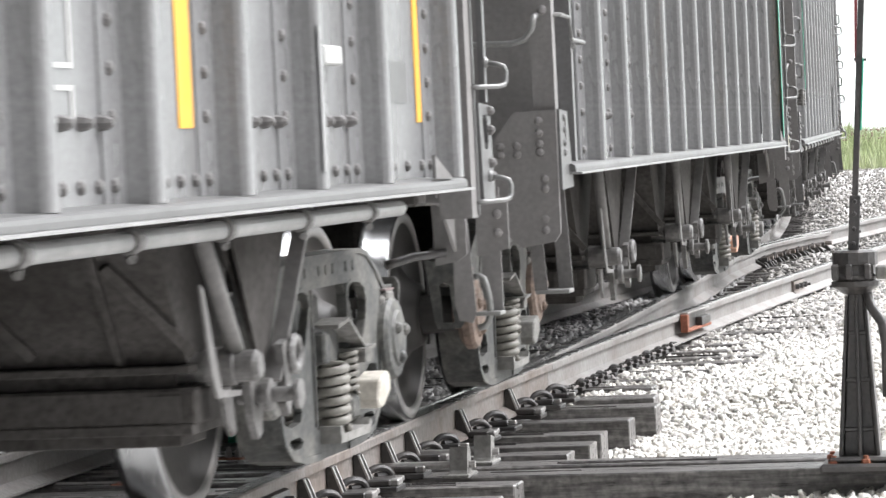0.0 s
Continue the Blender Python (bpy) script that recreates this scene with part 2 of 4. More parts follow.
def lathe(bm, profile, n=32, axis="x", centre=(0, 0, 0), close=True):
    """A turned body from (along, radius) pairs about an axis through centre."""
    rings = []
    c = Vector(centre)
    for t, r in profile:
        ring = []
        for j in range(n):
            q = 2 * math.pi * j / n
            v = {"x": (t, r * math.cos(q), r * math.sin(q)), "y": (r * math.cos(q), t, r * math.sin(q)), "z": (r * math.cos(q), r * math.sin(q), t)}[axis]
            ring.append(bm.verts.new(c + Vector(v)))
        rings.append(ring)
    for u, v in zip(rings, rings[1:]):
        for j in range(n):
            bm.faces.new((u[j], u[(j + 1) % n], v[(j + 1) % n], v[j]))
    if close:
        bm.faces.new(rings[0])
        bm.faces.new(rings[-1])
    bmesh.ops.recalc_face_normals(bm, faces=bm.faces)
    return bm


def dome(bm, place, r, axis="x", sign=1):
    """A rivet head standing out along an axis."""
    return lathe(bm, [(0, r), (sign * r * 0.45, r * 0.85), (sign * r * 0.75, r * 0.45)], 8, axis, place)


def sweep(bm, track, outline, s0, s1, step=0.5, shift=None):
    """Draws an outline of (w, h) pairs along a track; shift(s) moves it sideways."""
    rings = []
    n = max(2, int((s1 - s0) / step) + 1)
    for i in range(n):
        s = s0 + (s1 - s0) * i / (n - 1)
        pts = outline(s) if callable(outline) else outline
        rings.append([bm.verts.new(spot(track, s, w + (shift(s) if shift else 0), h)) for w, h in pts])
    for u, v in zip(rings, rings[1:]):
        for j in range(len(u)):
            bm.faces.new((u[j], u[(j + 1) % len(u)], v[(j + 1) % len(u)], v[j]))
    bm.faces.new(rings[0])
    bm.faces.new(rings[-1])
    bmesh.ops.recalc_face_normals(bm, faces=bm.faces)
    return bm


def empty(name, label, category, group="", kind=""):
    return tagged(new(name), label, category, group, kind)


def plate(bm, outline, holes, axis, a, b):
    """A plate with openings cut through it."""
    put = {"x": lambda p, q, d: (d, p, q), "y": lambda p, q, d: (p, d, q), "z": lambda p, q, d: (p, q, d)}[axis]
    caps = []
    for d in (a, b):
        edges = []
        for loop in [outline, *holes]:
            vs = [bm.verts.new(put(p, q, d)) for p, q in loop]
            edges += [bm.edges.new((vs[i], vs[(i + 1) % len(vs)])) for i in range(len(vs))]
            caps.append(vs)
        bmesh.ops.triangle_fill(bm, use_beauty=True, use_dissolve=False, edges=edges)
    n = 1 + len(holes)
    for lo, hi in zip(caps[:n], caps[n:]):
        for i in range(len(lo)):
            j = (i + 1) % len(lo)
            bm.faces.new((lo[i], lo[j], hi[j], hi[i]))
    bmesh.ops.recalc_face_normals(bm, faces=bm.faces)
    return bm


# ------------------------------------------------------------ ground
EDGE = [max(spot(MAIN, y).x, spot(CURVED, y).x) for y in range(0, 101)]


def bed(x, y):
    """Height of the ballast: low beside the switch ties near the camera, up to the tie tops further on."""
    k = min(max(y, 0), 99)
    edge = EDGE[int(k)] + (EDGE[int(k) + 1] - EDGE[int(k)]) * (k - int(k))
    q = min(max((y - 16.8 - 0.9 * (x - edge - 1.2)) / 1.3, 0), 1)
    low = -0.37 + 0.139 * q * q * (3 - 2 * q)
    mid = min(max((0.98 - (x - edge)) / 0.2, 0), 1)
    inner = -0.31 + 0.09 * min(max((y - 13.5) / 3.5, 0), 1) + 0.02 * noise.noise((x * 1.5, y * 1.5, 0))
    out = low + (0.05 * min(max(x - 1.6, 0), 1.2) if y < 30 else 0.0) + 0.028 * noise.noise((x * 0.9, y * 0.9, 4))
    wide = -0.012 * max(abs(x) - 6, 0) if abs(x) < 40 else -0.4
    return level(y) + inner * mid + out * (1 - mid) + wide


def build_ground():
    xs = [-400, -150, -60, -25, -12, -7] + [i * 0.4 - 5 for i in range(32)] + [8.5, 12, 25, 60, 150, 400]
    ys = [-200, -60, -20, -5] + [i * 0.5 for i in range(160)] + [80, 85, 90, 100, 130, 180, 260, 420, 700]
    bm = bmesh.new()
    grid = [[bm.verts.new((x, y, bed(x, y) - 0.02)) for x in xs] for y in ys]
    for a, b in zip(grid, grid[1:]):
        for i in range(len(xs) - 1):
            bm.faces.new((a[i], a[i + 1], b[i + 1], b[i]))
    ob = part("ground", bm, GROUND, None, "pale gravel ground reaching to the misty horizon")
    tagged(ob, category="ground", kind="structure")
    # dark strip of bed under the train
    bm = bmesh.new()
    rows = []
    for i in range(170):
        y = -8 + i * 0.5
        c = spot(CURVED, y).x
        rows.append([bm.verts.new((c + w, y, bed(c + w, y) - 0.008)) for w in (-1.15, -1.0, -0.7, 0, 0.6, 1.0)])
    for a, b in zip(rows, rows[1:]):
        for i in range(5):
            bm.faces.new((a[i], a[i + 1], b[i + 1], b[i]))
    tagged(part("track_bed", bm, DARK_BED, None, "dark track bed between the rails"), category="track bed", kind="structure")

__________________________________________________

## The problem
Look through the material above. Copy each line where the word "with" appears.

## Complete answer
Continue the Blender Python (bpy) script that recreates this scene with part 2 of 4. More parts follow.
    """A plate with openings cut through it."""